Alias Grace has been waiting on my bookshelf for a long time. I am lucky to have signed copy after meeting Margaret Atwood this past November as she spoke about The Heart Goes Last. She has been in the news with the Emmy award winning series of The Handmaid’s Tale which was followed with release of the Alias Grace mini-series. I finally got to reading the novel which was another example of the diversity and powerful writing of Margaret Atwood.
This Giller Prize winning novel was published in 1996 and told the true story of a poor, servant girl, who was charged with taking part in the murder of Thomas Kinnear and his housekeeper (I should say housekeeper with benefits). At the age of 16 years her alleged accomplice was hung and Grace was imprisoned for life in the new Kingston Penitentiary. By accounts, she was a composed and model prisoner although she had previously spent time in a lunatic asylum also.
Atwood was inspired to write this fictional story of Grace’s experience after reading Life in the Clearings by Susanna Moodie. She spun the tale with Grace sharing her life story with a physician who was hired to assess her with hopes that she could be freed from her life of imprisonment. The reader learned of Grace’s early years as she emigrated from Ireland after a dreadful trip overseas where she lost her mother (imagine the devastation of a young girl as she watched her mother buried at sea) and landed, poverty-stricken in Toronto. As she cared for her younger siblings, her father drank away his income and forced Grace to work as a household servant.

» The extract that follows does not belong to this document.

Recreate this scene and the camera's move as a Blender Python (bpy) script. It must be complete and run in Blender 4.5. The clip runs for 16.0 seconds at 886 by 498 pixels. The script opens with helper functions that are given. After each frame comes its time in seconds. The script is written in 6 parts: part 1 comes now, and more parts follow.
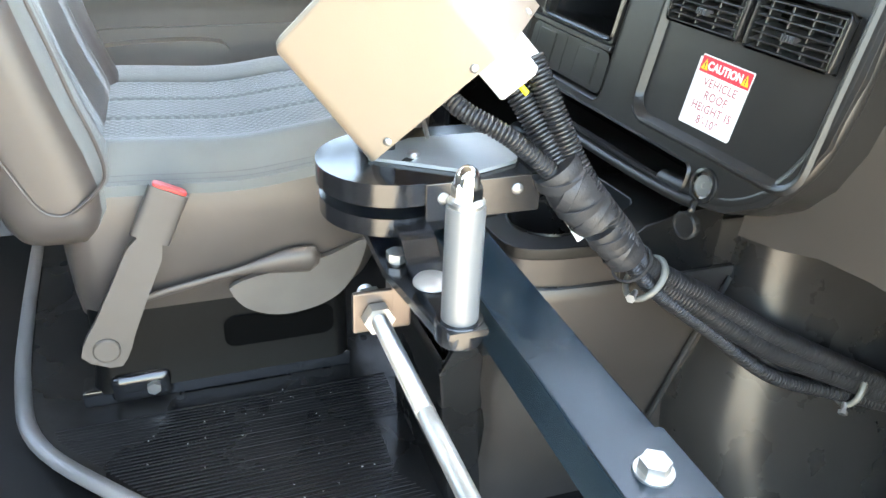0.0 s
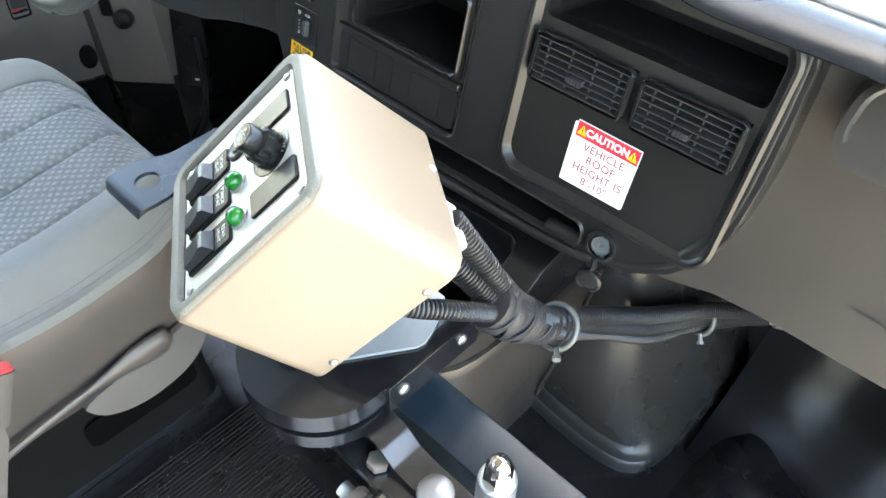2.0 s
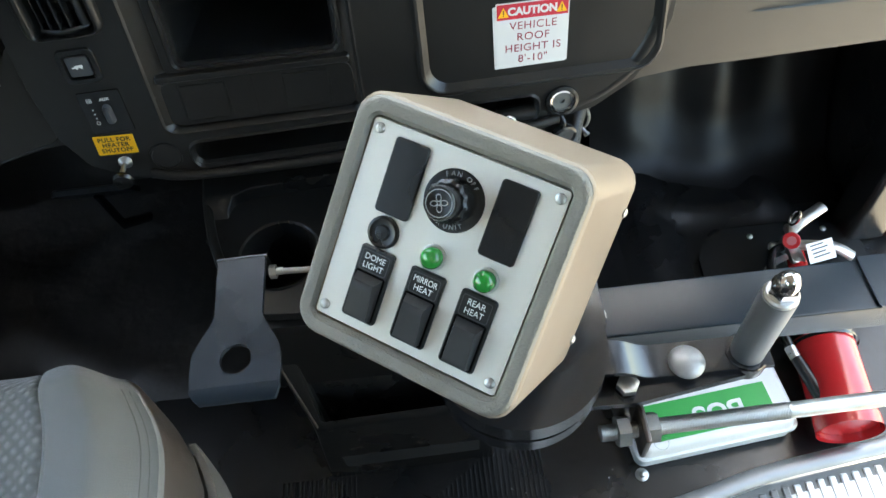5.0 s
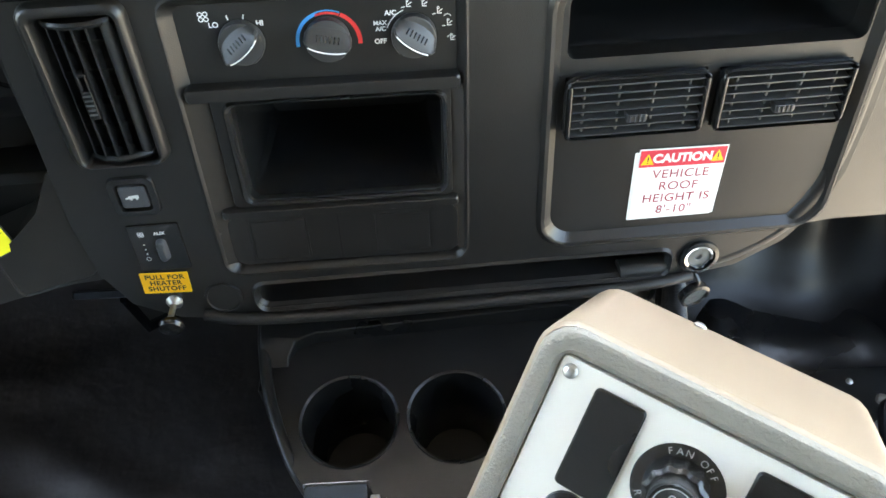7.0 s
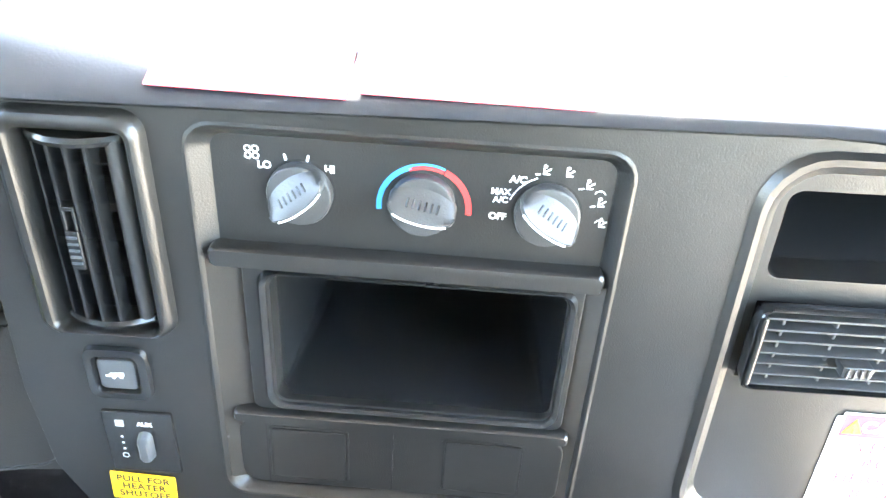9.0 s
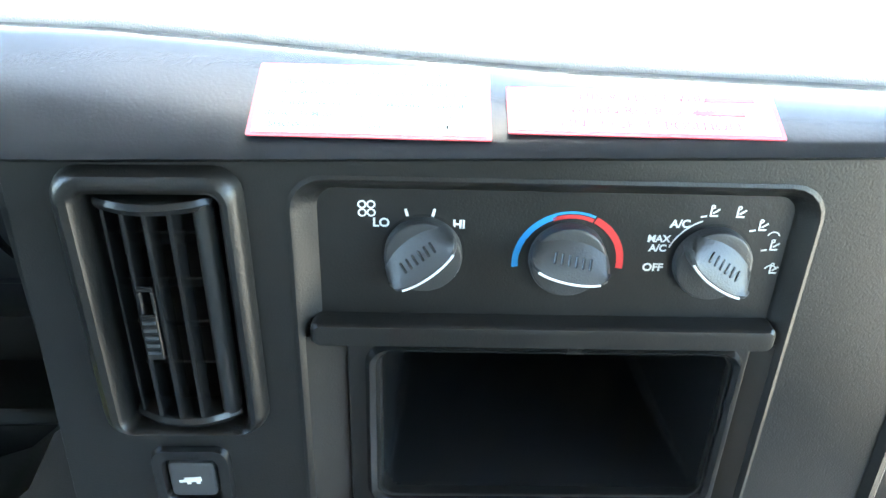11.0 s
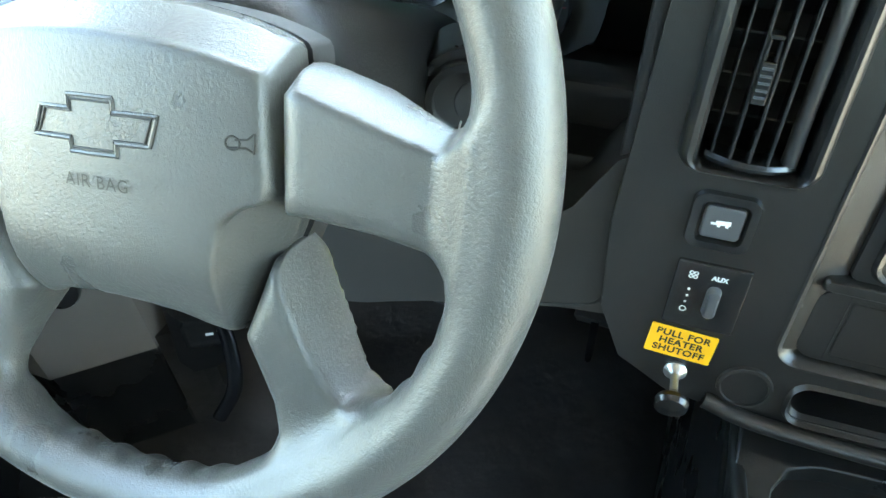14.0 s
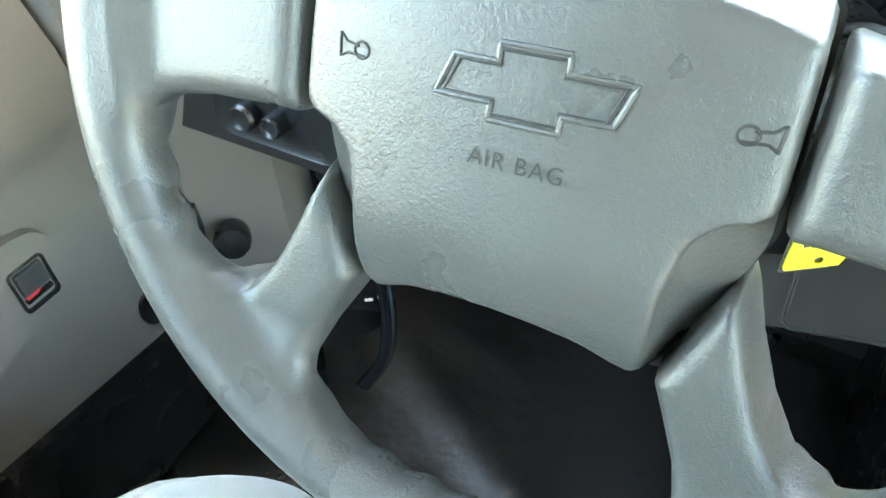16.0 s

The historical plight of women was highlighted. With no birth control, her friend became pregnant and in despair died after a dangerous abortion. The doctor’s landlady’s struggled after her husband abandoned her leaving her close to destitute. Kinnear expected more than just cleaning from his housekeeper. Women had a lack of options and control over their own lives.
As Grace recounts her life story, the reader is entranced, wondering how truthful she is being or how skillful in weaving her tale. The mystical thinking of the time with seances and hypnosis add intrigue and I am still not sure whether Grace was an innocent bystander swept away by her lack of experience or whether she collaborated with the shifty peddler who eventually helped her case for freedom.
Atwood has spun a great tale blending Canadian history with suspense. The unmarked graves of Kinnear and his house keeper remain in Richmond Hill and readers can now tour the Kingston Penitentiary which opened in 1835.
Before watching the Alias Grace mini-series, grab the book and get lost in the pages of fiction which embeds Canadian history!